_Your task_
Of all the lines in this data, how many include "scene"? Respond with the number only.

_Records to process_
- - - - - - -

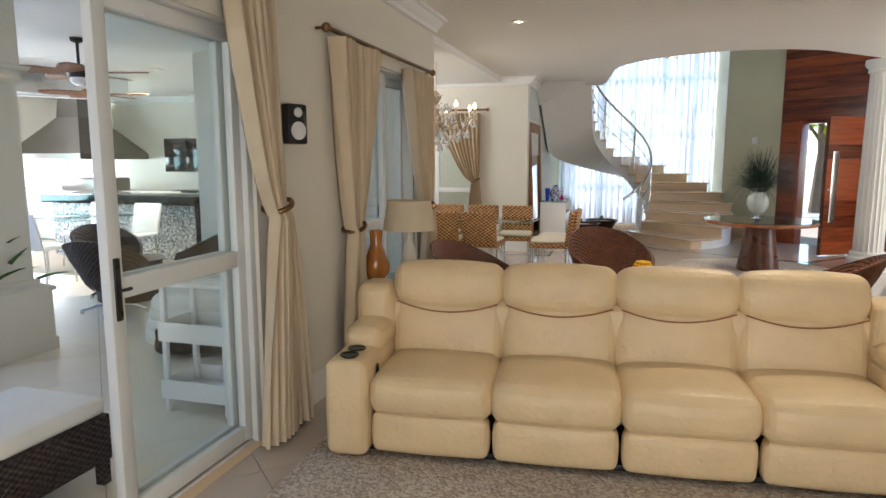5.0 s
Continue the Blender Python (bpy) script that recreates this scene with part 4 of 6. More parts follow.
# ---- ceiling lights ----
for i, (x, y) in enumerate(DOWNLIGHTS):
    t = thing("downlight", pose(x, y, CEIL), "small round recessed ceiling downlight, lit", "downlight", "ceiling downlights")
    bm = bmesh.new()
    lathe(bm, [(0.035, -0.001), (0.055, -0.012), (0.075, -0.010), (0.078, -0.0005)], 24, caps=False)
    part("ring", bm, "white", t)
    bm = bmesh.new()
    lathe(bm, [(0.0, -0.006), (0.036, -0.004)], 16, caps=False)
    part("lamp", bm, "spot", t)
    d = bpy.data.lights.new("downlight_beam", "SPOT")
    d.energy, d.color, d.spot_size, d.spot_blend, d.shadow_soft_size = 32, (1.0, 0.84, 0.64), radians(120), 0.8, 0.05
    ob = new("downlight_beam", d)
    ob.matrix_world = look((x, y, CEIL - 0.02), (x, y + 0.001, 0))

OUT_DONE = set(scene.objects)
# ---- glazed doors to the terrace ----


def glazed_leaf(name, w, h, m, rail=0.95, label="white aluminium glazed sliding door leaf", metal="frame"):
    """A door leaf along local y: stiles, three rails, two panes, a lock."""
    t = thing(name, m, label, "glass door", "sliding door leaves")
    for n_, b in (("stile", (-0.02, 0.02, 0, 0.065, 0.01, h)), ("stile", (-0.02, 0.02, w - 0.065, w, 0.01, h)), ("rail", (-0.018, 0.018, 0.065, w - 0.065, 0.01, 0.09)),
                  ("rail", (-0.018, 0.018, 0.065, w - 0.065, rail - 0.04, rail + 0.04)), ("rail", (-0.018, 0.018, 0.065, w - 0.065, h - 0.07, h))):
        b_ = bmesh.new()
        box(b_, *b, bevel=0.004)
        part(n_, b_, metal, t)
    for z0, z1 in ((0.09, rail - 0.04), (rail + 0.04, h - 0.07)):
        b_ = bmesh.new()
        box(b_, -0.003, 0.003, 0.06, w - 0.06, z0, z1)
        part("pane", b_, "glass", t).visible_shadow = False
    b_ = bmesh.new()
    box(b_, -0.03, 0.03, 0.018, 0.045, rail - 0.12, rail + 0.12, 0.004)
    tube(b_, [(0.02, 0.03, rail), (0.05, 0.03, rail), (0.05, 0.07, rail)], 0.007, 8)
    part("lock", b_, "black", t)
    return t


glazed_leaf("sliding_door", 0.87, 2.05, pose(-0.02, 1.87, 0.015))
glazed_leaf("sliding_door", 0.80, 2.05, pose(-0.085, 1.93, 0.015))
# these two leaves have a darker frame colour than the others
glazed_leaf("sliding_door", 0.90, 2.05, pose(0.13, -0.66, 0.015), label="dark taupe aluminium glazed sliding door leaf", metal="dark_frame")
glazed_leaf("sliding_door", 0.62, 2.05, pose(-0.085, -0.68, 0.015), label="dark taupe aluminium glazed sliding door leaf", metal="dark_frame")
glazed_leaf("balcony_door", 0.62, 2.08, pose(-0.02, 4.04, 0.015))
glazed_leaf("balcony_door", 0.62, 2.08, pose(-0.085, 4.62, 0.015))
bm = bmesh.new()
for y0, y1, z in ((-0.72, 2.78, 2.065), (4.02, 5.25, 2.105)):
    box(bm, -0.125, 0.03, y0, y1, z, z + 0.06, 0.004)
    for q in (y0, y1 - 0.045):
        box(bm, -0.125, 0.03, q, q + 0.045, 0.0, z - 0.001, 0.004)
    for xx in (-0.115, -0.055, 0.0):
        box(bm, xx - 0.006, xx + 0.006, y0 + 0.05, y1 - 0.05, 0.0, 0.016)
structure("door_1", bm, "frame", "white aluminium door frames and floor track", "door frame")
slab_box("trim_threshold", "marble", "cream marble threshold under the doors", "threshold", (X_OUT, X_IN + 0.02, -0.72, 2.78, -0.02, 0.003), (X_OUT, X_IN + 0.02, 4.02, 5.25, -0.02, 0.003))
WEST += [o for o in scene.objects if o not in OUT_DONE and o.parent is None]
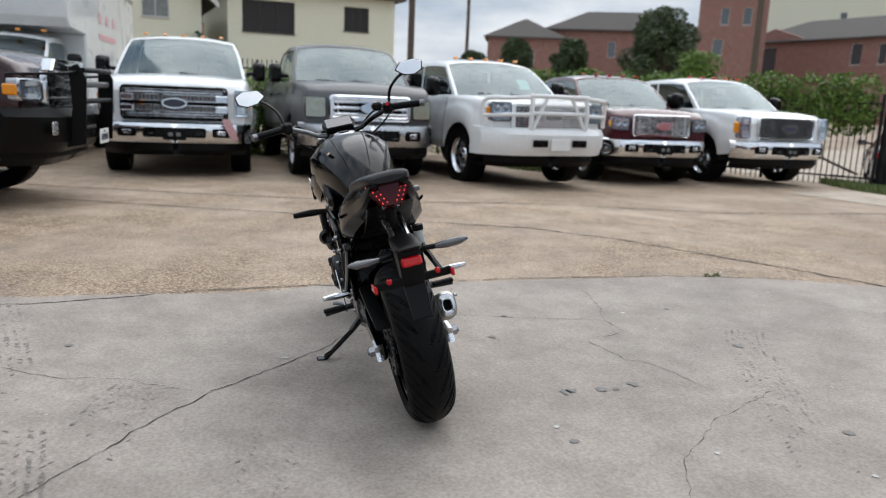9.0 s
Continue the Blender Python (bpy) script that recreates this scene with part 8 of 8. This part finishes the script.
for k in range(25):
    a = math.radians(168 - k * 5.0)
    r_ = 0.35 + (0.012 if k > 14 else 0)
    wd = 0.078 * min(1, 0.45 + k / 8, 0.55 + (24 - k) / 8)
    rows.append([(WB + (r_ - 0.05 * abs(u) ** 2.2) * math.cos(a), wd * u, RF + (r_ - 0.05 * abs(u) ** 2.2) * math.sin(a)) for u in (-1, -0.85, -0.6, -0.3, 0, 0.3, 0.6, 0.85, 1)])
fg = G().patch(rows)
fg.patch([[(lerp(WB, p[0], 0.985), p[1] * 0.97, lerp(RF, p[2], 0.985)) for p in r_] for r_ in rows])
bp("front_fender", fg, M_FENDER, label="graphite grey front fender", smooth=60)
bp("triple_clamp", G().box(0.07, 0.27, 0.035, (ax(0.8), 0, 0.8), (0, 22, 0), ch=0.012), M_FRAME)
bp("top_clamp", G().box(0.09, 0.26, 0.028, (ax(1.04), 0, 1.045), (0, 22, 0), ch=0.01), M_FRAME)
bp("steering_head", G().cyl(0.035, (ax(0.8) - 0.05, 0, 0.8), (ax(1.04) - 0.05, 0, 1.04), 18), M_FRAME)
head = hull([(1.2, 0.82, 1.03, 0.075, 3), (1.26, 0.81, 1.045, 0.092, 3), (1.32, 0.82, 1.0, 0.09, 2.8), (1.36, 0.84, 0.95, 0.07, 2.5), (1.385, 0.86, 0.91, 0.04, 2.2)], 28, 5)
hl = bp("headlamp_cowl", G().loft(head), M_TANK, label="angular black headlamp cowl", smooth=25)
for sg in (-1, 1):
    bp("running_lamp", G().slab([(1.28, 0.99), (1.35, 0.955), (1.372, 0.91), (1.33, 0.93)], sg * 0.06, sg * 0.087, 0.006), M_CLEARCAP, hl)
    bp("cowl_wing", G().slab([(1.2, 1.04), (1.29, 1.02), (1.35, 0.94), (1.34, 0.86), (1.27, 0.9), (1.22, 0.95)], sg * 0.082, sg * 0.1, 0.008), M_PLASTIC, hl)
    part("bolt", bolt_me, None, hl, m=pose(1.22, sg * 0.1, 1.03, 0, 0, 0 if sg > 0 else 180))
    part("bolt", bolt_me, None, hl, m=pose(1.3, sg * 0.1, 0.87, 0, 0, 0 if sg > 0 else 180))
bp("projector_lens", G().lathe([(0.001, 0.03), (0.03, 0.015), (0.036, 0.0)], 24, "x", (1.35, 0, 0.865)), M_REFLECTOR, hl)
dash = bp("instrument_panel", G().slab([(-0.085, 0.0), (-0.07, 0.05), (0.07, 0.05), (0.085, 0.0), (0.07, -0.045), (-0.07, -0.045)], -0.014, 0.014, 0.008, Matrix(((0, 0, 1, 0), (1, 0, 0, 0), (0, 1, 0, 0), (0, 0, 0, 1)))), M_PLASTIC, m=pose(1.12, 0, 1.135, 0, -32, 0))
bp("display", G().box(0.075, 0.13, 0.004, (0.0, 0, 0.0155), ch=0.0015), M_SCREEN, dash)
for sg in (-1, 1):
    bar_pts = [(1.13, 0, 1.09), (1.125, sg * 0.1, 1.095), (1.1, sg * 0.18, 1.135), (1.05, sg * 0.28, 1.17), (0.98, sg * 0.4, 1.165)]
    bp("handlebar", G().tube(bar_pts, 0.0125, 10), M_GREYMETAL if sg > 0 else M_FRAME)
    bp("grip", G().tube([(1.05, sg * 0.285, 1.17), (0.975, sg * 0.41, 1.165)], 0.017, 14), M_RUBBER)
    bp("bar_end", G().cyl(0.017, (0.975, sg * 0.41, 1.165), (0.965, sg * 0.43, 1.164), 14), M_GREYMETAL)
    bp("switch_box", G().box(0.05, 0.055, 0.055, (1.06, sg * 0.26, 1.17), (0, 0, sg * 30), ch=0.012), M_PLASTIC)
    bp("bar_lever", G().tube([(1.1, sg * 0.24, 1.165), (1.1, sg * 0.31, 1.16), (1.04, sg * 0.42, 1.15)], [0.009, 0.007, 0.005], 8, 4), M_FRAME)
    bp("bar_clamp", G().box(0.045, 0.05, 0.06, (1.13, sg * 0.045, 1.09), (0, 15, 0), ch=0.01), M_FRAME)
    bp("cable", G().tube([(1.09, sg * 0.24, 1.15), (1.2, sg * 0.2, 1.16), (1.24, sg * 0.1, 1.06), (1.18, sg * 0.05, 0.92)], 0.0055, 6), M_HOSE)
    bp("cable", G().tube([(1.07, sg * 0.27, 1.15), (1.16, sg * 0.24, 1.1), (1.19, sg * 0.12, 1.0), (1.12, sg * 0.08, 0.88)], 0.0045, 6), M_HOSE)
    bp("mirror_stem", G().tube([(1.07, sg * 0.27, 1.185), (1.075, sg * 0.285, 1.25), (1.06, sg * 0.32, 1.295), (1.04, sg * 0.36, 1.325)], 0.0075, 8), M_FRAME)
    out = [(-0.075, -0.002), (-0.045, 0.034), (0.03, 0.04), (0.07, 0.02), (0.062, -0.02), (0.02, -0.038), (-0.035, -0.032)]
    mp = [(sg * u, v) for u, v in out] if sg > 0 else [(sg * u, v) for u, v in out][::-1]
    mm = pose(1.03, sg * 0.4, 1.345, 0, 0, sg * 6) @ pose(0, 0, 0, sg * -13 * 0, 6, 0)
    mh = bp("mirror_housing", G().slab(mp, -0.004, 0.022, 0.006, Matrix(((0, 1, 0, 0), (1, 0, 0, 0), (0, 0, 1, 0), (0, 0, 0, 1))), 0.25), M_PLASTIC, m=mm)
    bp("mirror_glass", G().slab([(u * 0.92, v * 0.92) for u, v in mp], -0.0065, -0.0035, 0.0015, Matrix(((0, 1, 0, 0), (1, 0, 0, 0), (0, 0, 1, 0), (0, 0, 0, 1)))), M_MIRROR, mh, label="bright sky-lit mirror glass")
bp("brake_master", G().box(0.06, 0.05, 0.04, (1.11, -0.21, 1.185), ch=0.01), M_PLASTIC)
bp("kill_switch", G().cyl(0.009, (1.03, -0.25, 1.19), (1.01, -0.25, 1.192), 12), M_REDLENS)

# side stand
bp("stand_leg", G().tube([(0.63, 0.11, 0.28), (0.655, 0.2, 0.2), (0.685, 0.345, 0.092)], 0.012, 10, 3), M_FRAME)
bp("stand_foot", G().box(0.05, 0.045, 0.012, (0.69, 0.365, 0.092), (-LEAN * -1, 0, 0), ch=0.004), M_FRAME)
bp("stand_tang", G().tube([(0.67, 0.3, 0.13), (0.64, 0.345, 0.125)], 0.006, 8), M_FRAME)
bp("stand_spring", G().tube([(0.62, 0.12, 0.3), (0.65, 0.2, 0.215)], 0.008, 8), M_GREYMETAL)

- - - - - - -

_Answer to the task_
4